American serial killer

Eugene Wayman McWatters Jr. (June 20, 1978 – September 9, 2024), known as The Salerno Strangler, was an American serial killer and sex offender who attacked several homeless women in Port Salerno, Florida, from 2003 to 2004, strangling three of them to death. He was found guilty and initially sentenced to death in 2006, but eight years later his sentence was commuted to life on a technicality.

== Early life ==
McWatters was born on June 28, 1978. Not much is known about his childhood, but after dropping out of high school due to a drug habit, he struggled to find a job and engaged in low skilled labor for work. In January 1998, McWatters was arrested on charges of aggravated battery on a teenage boy. He pleaded no contest to the crime, for which he was convicted and served seven months in prison before being released on probation. McWatters was arrested once again in 2001, after injuring his girlfriend's father with a gun, but he only served three months for violating his probation.

In February of the following year, he was arrested for assaulting his landlord's son, but the charge was dropped after a lack of evidence was put forward. In November, he was again apprehended by authorities for robbing a man and stealing his necklace, but after the alleged victim refused to cooperate and later left the country, the charge was dropped. Nine months later in August 2003, McWatters was again arrested after he was caught robbing a woman's car, but he was later released after the victim did not cooperate with police.

== Murders ==
On December 15, 2003, McWatters raped a homeless woman at a campsite in Golden Gate. The victim did not report the attack to police. On March 24, 2004, McWatters raped another woman, 43-year-old Jackie Bradley. During the attack, McWatters choked and strangled Bradley to death. He took her body and dumped in a ditch filled with shallow water, where he attempted to bury it underneath a pile of rocks. On March 31, a jogger discovered the body. During the subsequent investigation, McWatters became someone of interest, as he was identified as the man last seen with her, but police didn't seek to question him. On May 31, McWatters picked up 29-year-old Christal Wiggins, a prostitute. He subsequently strangled her to death, and later dumped her body in a pile of brush. Hours later, McWatters struck again, this time the victim was 18-year-old Carrie Ann Caughey, who McWatters proceeded to strangle and cover up her body with a pile of branches, but accidentally tripped and broke his foot. Four days later, Caughey's body was discovered by a group of passersby.
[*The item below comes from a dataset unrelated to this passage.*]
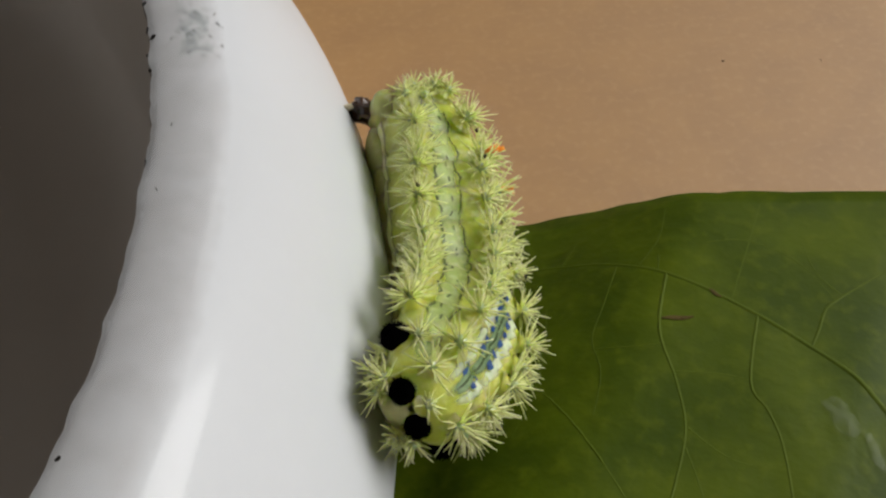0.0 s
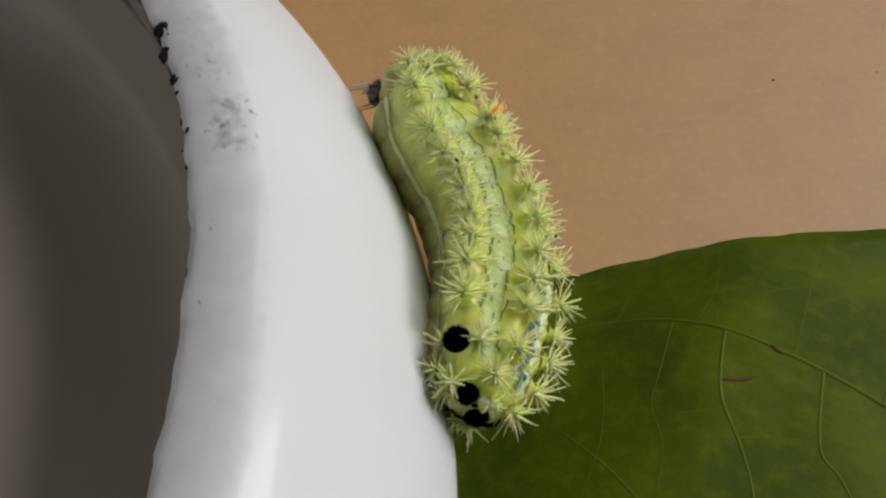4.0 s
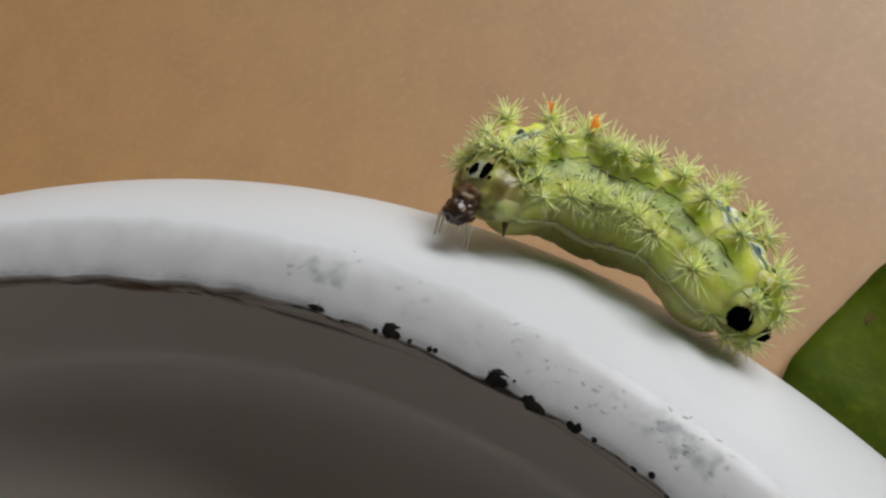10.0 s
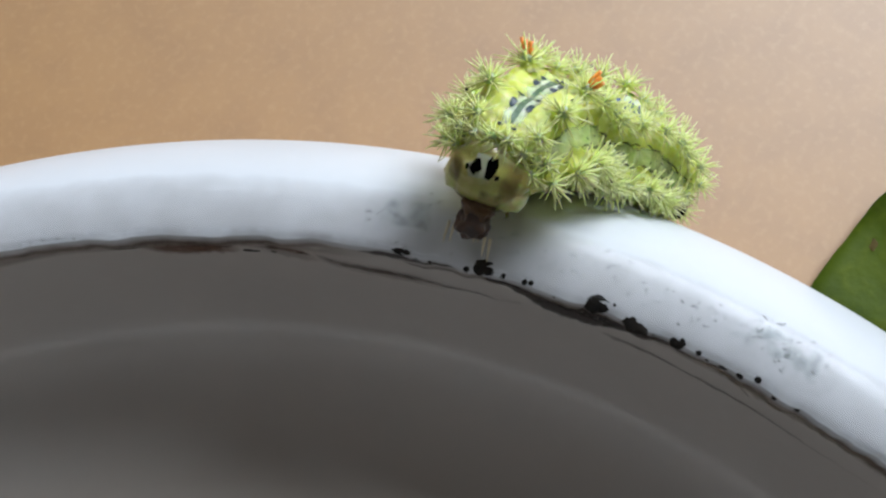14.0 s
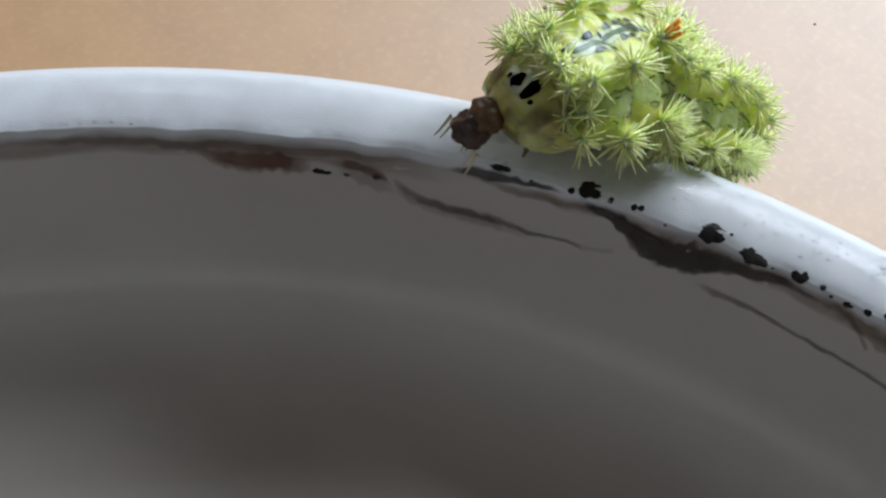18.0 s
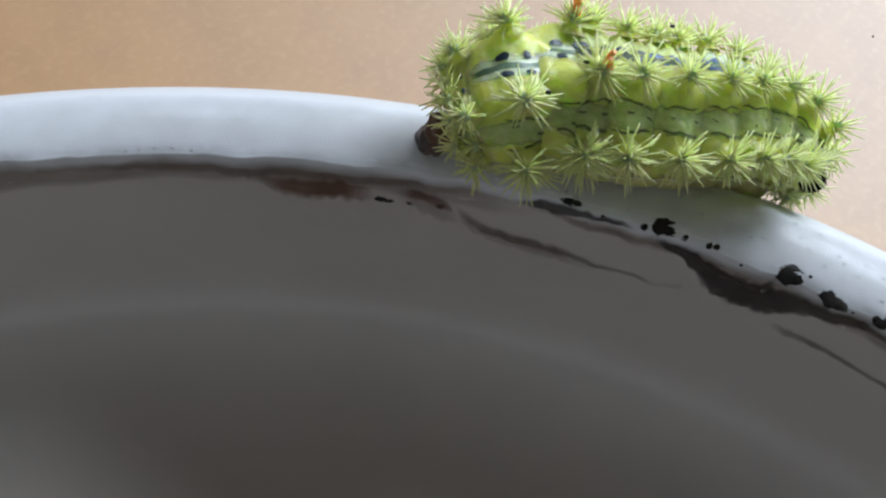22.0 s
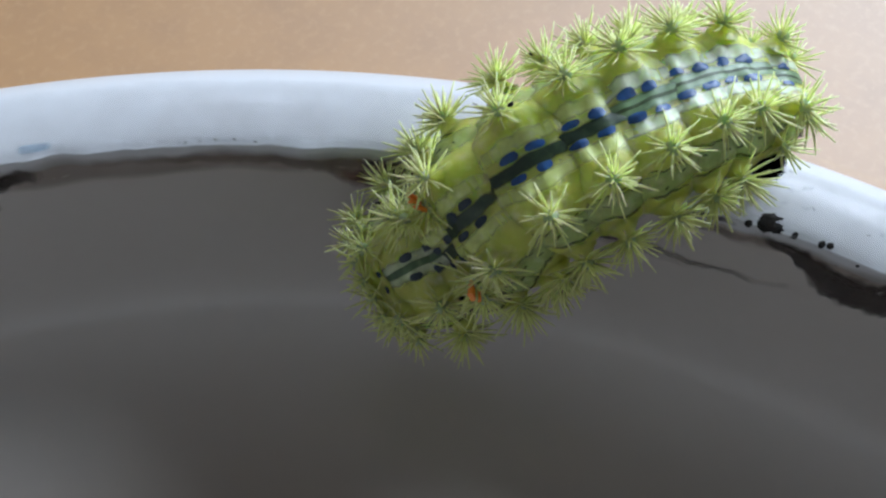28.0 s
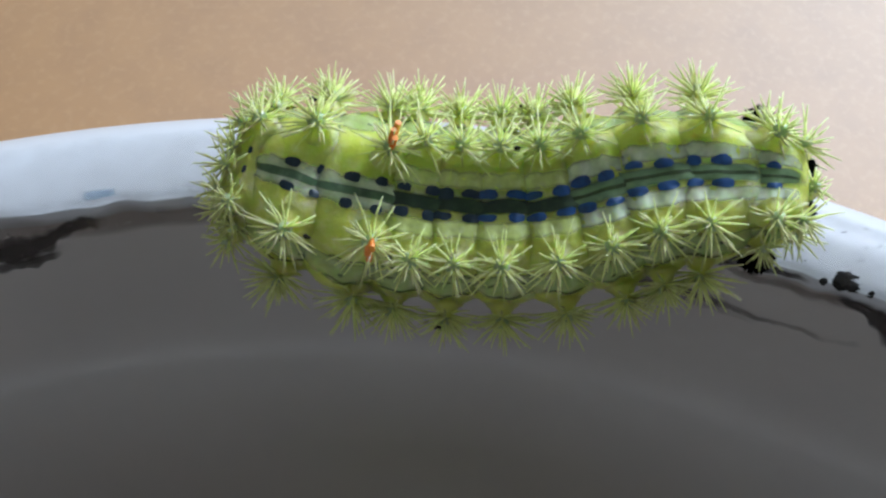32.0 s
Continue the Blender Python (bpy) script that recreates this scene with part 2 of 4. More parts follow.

By the time Caughey's body was found, she was assumed to have been killed by the same person who murdered Bradley. On June 7, the body of Wiggins was discovered, and she too was connected to the string of murders. During the investigation, detectives found out that McWatters was treated at a hospital after breaking his foot. By this time, the woman who was raped by McWatters in 2003 came forward, and she subsequently identified him in a photo-line up, and he was arrested the next day, and he confessed to all the murders, but later recanted.

== Trials and imprisonment ==
The trial began in September 2006. Prosecutors claimed that McWatters was a calculating killer, who lured in his victims with promises of drugs and alcohol, and that he remembered everything. McWatters’ attorneys claimed that McWatters only confessed because he enjoyed attention, but that he didn't kill any of the victims. Ultimately he was found guilty and sentenced to death on December 4, 2006. For the next eight years, McWatters remained on Florida's death row awaiting execution. In 2014, a judge awarded McWatters a new trial, on the grounds that his original defense team did a poor job. In the new trial, McWatters pleaded no contest, and was sentenced to life imprisonment in 2015. He died in prison in 2024.